[Set exercise]
Do not include the pictures; repeat the rest of the data exactly.

--- Begin Dataset section ---

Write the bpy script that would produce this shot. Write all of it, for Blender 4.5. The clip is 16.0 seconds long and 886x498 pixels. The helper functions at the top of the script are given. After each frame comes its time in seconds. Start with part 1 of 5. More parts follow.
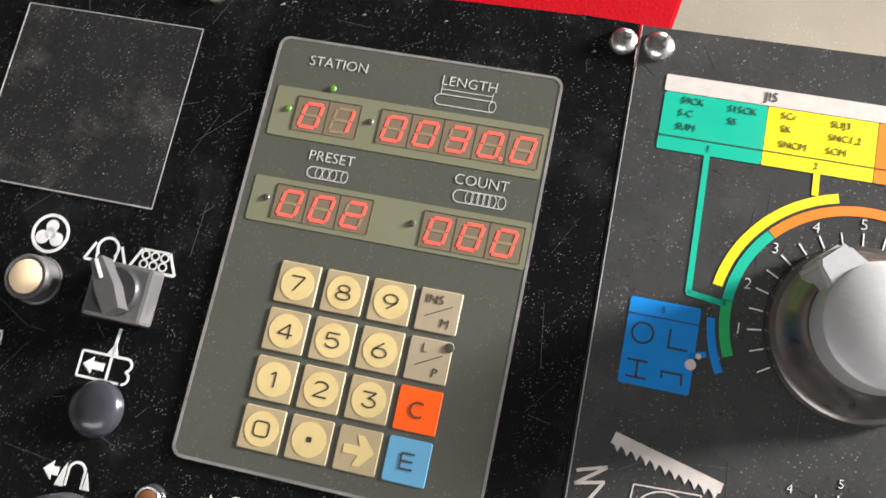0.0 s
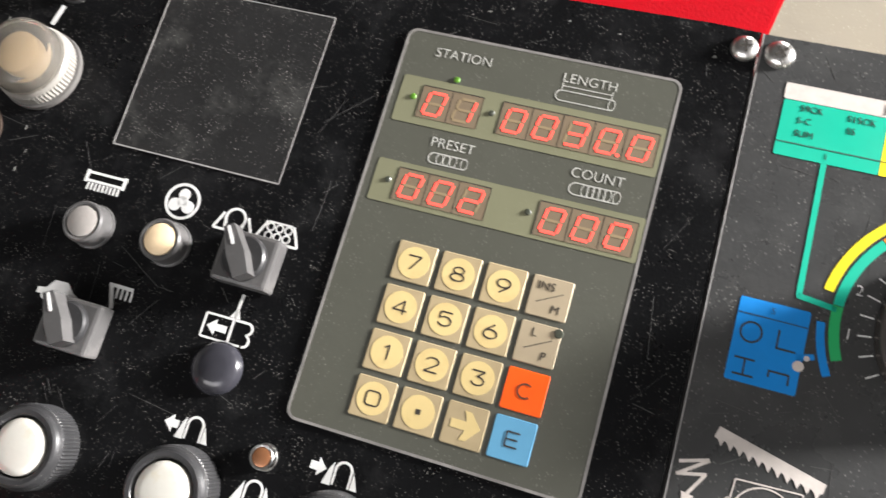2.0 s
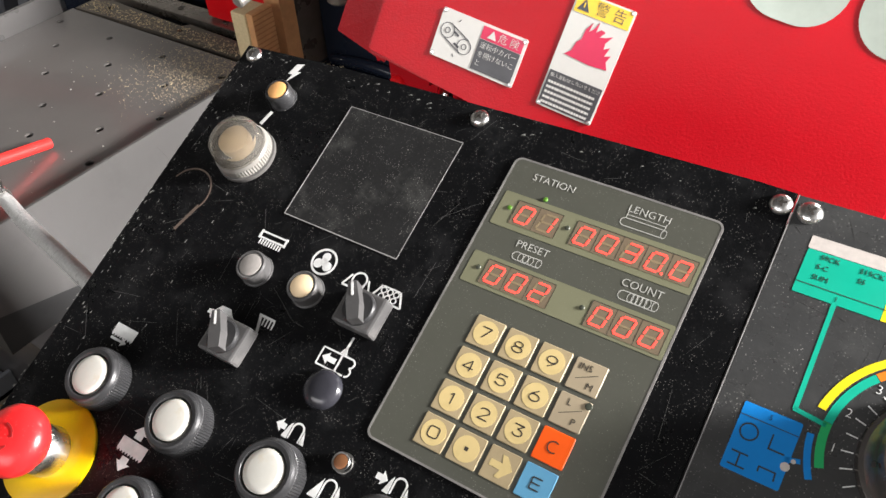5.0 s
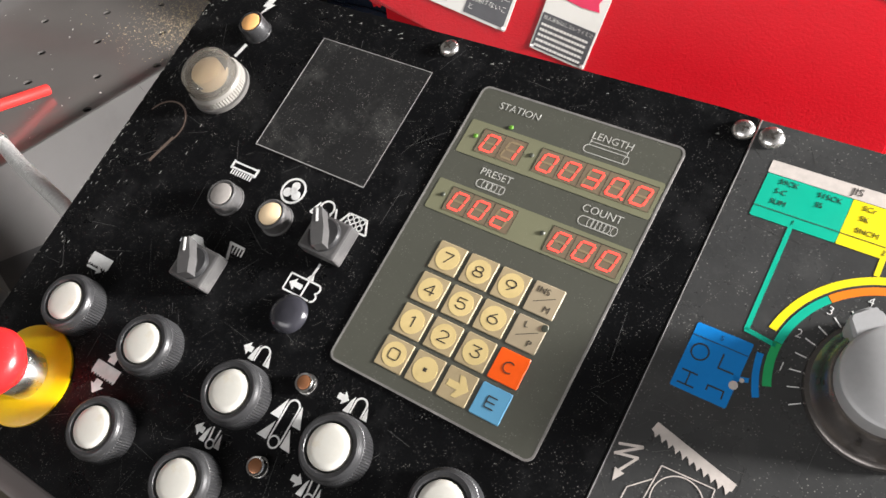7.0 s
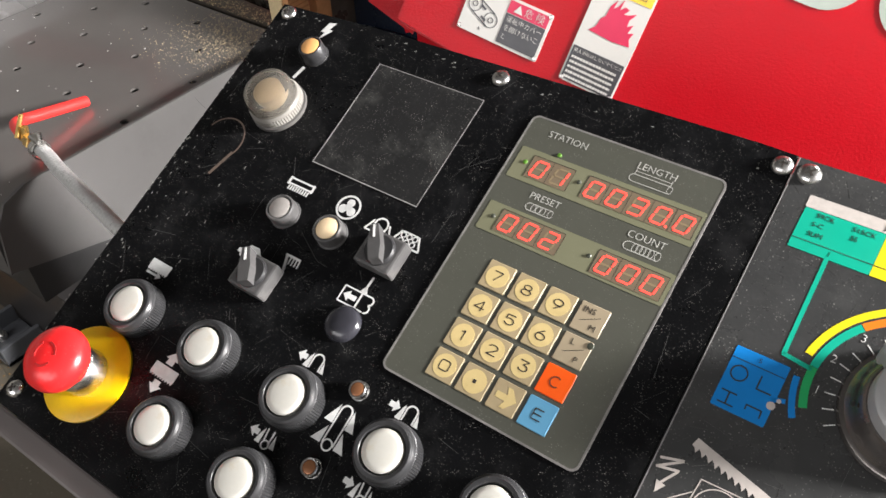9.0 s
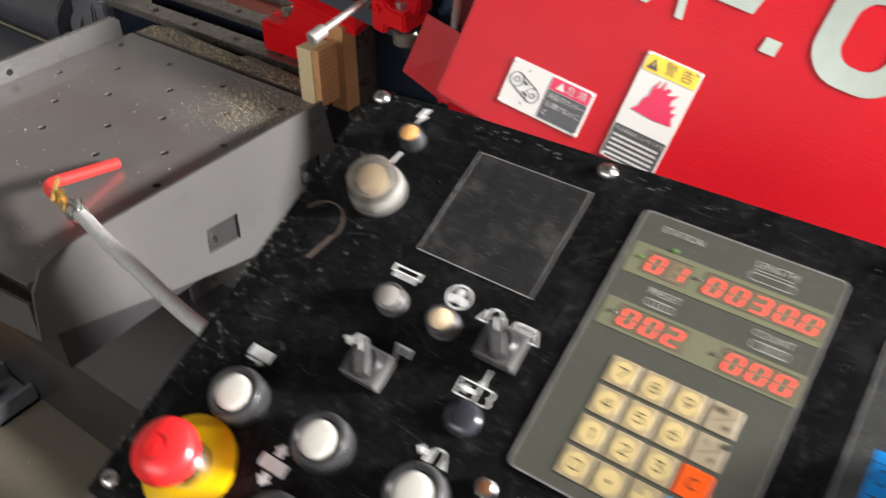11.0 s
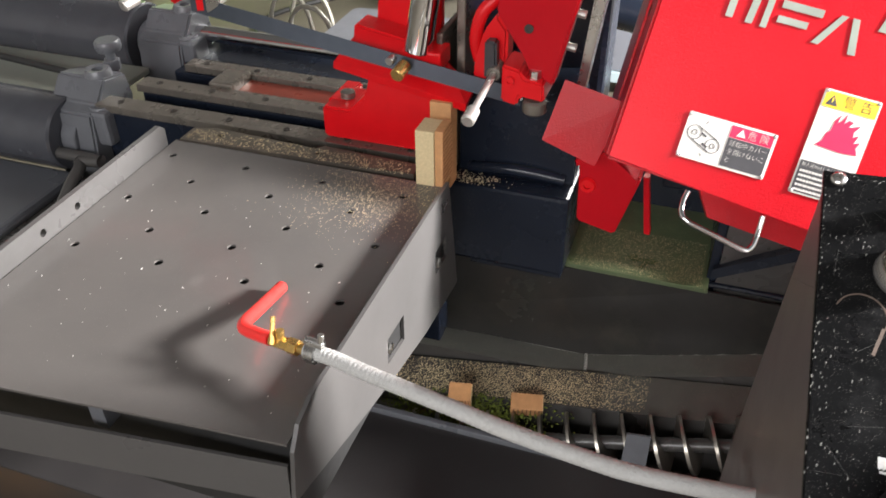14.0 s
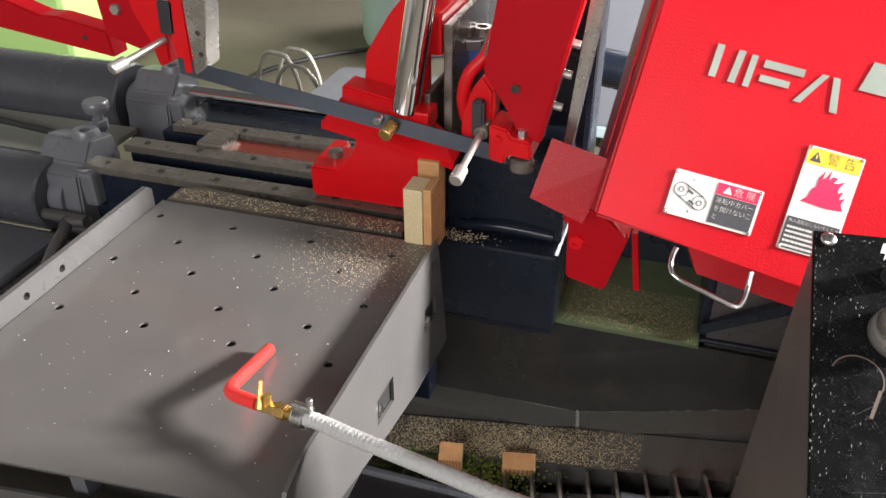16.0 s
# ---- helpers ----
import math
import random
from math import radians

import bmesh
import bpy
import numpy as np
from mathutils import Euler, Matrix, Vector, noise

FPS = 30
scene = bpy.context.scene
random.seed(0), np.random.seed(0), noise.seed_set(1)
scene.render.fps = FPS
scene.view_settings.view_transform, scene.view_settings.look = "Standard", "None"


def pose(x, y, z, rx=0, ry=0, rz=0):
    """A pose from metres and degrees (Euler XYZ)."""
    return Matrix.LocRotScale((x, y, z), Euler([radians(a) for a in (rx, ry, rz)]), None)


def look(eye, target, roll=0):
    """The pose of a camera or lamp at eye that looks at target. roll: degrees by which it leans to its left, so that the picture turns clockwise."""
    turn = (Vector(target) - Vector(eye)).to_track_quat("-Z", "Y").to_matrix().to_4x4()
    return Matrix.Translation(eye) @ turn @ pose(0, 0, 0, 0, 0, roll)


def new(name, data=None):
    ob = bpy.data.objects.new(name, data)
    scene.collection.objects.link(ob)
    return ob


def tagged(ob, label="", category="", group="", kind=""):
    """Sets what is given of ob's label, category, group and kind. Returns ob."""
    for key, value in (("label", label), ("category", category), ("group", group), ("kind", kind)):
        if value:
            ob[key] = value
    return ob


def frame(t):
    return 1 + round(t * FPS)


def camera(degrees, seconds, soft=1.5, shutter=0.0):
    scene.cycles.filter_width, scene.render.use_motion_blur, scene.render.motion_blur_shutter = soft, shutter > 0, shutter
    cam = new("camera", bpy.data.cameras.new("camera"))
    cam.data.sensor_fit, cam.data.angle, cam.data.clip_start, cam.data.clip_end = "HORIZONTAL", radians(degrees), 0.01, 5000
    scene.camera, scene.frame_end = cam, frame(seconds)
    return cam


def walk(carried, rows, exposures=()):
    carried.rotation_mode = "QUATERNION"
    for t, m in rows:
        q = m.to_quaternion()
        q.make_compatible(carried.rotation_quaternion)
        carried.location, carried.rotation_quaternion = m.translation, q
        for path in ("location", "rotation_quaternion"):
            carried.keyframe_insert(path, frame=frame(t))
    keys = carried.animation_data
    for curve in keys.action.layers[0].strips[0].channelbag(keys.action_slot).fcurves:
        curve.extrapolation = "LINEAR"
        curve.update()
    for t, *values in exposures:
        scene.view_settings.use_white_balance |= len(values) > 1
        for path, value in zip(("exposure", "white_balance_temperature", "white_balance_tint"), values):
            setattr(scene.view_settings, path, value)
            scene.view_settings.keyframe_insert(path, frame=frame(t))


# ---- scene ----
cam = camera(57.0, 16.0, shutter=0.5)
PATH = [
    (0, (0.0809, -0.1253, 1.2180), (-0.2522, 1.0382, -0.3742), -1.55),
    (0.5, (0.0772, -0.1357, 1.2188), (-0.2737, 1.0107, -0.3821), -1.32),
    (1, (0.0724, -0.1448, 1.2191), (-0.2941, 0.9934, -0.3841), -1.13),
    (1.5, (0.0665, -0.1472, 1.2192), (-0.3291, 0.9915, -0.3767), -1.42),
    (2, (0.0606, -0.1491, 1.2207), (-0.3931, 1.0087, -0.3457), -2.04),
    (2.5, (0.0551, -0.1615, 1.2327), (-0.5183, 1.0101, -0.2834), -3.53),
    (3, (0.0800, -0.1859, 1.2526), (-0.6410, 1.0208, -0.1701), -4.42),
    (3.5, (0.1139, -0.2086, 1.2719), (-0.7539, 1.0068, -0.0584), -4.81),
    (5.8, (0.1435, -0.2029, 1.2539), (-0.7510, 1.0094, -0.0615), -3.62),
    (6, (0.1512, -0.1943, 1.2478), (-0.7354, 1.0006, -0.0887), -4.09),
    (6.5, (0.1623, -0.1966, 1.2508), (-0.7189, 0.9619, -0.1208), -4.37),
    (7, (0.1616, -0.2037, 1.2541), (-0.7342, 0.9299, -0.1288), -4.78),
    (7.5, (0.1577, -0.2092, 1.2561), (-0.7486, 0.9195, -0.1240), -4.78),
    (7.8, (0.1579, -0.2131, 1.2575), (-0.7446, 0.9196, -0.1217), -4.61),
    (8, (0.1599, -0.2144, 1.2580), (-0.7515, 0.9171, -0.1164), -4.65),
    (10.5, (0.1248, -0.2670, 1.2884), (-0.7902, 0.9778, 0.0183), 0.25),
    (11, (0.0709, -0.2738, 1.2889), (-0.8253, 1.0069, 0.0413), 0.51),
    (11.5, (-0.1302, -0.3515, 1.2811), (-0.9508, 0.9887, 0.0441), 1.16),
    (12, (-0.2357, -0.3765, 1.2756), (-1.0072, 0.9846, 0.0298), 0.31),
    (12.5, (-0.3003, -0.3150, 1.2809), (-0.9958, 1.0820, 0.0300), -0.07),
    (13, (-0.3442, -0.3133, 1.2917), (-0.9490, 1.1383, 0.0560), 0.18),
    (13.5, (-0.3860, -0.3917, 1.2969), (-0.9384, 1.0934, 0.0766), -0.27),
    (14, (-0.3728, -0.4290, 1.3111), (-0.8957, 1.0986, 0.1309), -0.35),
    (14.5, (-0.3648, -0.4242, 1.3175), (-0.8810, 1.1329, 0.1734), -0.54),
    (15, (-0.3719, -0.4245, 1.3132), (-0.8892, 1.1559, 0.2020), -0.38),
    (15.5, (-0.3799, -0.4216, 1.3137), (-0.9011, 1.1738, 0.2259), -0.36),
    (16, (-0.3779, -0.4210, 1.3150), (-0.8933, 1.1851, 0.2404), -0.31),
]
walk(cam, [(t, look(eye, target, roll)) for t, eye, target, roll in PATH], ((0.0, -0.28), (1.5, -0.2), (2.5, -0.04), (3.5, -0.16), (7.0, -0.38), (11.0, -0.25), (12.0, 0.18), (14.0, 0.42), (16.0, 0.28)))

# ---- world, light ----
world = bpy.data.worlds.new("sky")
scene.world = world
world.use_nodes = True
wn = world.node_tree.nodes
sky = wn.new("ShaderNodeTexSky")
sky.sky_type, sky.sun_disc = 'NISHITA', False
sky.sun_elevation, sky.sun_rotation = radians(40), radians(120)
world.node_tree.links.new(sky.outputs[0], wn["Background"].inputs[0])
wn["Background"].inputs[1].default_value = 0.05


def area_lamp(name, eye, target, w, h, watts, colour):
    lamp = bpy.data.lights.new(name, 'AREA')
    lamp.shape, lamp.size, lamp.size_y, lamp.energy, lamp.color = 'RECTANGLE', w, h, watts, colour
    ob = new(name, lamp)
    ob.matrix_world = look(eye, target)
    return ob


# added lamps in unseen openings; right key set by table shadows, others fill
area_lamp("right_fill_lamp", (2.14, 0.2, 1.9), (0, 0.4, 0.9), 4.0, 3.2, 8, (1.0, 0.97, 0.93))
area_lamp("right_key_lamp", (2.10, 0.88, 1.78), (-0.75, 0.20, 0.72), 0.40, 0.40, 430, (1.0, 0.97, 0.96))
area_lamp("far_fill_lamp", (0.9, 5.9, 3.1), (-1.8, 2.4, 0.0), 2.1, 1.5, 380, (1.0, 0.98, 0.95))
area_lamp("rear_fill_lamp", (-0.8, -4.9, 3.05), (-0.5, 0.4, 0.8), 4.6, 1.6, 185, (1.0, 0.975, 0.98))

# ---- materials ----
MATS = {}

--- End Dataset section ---

[Response to the task]
Write the bpy script that would produce this shot. Write all of it, for Blender 4.5. The clip is 16.0 seconds long and 886x498 pixels. The helper functions at the top of the script are given. After each frame comes its time in seconds. Start with part 1 of 5. More parts follow.
0.0 s
2.0 s
5.0 s
7.0 s
9.0 s
11.0 s
14.0 s
16.0 s
# ---- helpers ----
import math
import random
from math import radians

import bmesh
import bpy
import numpy as np
from mathutils import Euler, Matrix, Vector, noise

FPS = 30
scene = bpy.context.scene
random.seed(0), np.random.seed(0), noise.seed_set(1)
scene.render.fps = FPS
scene.view_settings.view_transform, scene.view_settings.look = "Standard", "None"


def pose(x, y, z, rx=0, ry=0, rz=0):
    """A pose from metres and degrees (Euler XYZ)."""
    return Matrix.LocRotScale((x, y, z), Euler([radians(a) for a in (rx, ry, rz)]), None)


def look(eye, target, roll=0):
    """The pose of a camera or lamp at eye that looks at target. roll: degrees by which it leans to its left, so that the picture turns clockwise."""
    turn = (Vector(target) - Vector(eye)).to_track_quat("-Z", "Y").to_matrix().to_4x4()
    return Matrix.Translation(eye) @ turn @ pose(0, 0, 0, 0, 0, roll)


def new(name, data=None):
    ob = bpy.data.objects.new(name, data)
    scene.collection.objects.link(ob)
    return ob


def tagged(ob, label="", category="", group="", kind=""):
    """Sets what is given of ob's label, category, group and kind. Returns ob."""
    for key, value in (("label", label), ("category", category), ("group", group), ("kind", kind)):
        if value:
            ob[key] = value
    return ob


def frame(t):
    return 1 + round(t * FPS)


def camera(degrees, seconds, soft=1.5, shutter=0.0):
    scene.cycles.filter_width, scene.render.use_motion_blur, scene.render.motion_blur_shutter = soft, shutter > 0, shutter
    cam = new("camera", bpy.data.cameras.new("camera"))
    cam.data.sensor_fit, cam.data.angle, cam.data.clip_start, cam.data.clip_end = "HORIZONTAL", radians(degrees), 0.01, 5000
    scene.camera, scene.frame_end = cam, frame(seconds)
    return cam


def walk(carried, rows, exposures=()):
    carried.rotation_mode = "QUATERNION"
    for t, m in rows:
        q = m.to_quaternion()
        q.make_compatible(carried.rotation_quaternion)
        carried.location, carried.rotation_quaternion = m.translation, q
        for path in ("location", "rotation_quaternion"):
            carried.keyframe_insert(path, frame=frame(t))
    keys = carried.animation_data
    for curve in keys.action.layers[0].strips[0].channelbag(keys.action_slot).fcurves:
        curve.extrapolation = "LINEAR"
        curve.update()
    for t, *values in exposures:
        scene.view_settings.use_white_balance |= len(values) > 1
        for path, value in zip(("exposure", "white_balance_temperature", "white_balance_tint"), values):
            setattr(scene.view_settings, path, value)
            scene.view_settings.keyframe_insert(path, frame=frame(t))


# ---- scene ----
cam = camera(57.0, 16.0, shutter=0.5)
PATH = [
    (0, (0.0809, -0.1253, 1.2180), (-0.2522, 1.0382, -0.3742), -1.55),
    (0.5, (0.0772, -0.1357, 1.2188), (-0.2737, 1.0107, -0.3821), -1.32),
    (1, (0.0724, -0.1448, 1.2191), (-0.2941, 0.9934, -0.3841), -1.13),
    (1.5, (0.0665, -0.1472, 1.2192), (-0.3291, 0.9915, -0.3767), -1.42),
    (2, (0.0606, -0.1491, 1.2207), (-0.3931, 1.0087, -0.3457), -2.04),
    (2.5, (0.0551, -0.1615, 1.2327), (-0.5183, 1.0101, -0.2834), -3.53),
    (3, (0.0800, -0.1859, 1.2526), (-0.6410, 1.0208, -0.1701), -4.42),
    (3.5, (0.1139, -0.2086, 1.2719), (-0.7539, 1.0068, -0.0584), -4.81),
    (5.8, (0.1435, -0.2029, 1.2539), (-0.7510, 1.0094, -0.0615), -3.62),
    (6, (0.1512, -0.1943, 1.2478), (-0.7354, 1.0006, -0.0887), -4.09),
    (6.5, (0.1623, -0.1966, 1.2508), (-0.7189, 0.9619, -0.1208), -4.37),
    (7, (0.1616, -0.2037, 1.2541), (-0.7342, 0.9299, -0.1288), -4.78),
    (7.5, (0.1577, -0.2092, 1.2561), (-0.7486, 0.9195, -0.1240), -4.78),
    (7.8, (0.1579, -0.2131, 1.2575), (-0.7446, 0.9196, -0.1217), -4.61),
    (8, (0.1599, -0.2144, 1.2580), (-0.7515, 0.9171, -0.1164), -4.65),
    (10.5, (0.1248, -0.2670, 1.2884), (-0.7902, 0.9778, 0.0183), 0.25),
    (11, (0.0709, -0.2738, 1.2889), (-0.8253, 1.0069, 0.0413), 0.51),
    (11.5, (-0.1302, -0.3515, 1.2811), (-0.9508, 0.9887, 0.0441), 1.16),
    (12, (-0.2357, -0.3765, 1.2756), (-1.0072, 0.9846, 0.0298), 0.31),
    (12.5, (-0.3003, -0.3150, 1.2809), (-0.9958, 1.0820, 0.0300), -0.07),
    (13, (-0.3442, -0.3133, 1.2917), (-0.9490, 1.1383, 0.0560), 0.18),
    (13.5, (-0.3860, -0.3917, 1.2969), (-0.9384, 1.0934, 0.0766), -0.27),
    (14, (-0.3728, -0.4290, 1.3111), (-0.8957, 1.0986, 0.1309), -0.35),
    (14.5, (-0.3648, -0.4242, 1.3175), (-0.8810, 1.1329, 0.1734), -0.54),
    (15, (-0.3719, -0.4245, 1.3132), (-0.8892, 1.1559, 0.2020), -0.38),
    (15.5, (-0.3799, -0.4216, 1.3137), (-0.9011, 1.1738, 0.2259), -0.36),
    (16, (-0.3779, -0.4210, 1.3150), (-0.8933, 1.1851, 0.2404), -0.31),
]
walk(cam, [(t, look(eye, target, roll)) for t, eye, target, roll in PATH], ((0.0, -0.28), (1.5, -0.2), (2.5, -0.04), (3.5, -0.16), (7.0, -0.38), (11.0, -0.25), (12.0, 0.18), (14.0, 0.42), (16.0, 0.28)))

# ---- world, light ----
world = bpy.data.worlds.new("sky")
scene.world = world
world.use_nodes = True
wn = world.node_tree.nodes
sky = wn.new("ShaderNodeTexSky")
sky.sky_type, sky.sun_disc = 'NISHITA', False
sky.sun_elevation, sky.sun_rotation = radians(40), radians(120)
world.node_tree.links.new(sky.outputs[0], wn["Background"].inputs[0])
wn["Background"].inputs[1].default_value = 0.05


def area_lamp(name, eye, target, w, h, watts, colour):
    lamp = bpy.data.lights.new(name, 'AREA')
    lamp.shape, lamp.size, lamp.size_y, lamp.energy, lamp.color = 'RECTANGLE', w, h, watts, colour
    ob = new(name, lamp)
    ob.matrix_world = look(eye, target)
    return ob


# added lamps in unseen openings; right key set by table shadows, others fill
area_lamp("right_fill_lamp", (2.14, 0.2, 1.9), (0, 0.4, 0.9), 4.0, 3.2, 8, (1.0, 0.97, 0.93))
area_lamp("right_key_lamp", (2.10, 0.88, 1.78), (-0.75, 0.20, 0.72), 0.40, 0.40, 430, (1.0, 0.97, 0.96))
area_lamp("far_fill_lamp", (0.9, 5.9, 3.1), (-1.8, 2.4, 0.0), 2.1, 1.5, 380, (1.0, 0.98, 0.95))
area_lamp("rear_fill_lamp", (-0.8, -4.9, 3.05), (-0.5, 0.4, 0.8), 4.6, 1.6, 185, (1.0, 0.975, 0.98))

# ---- materials ----
MATS = {}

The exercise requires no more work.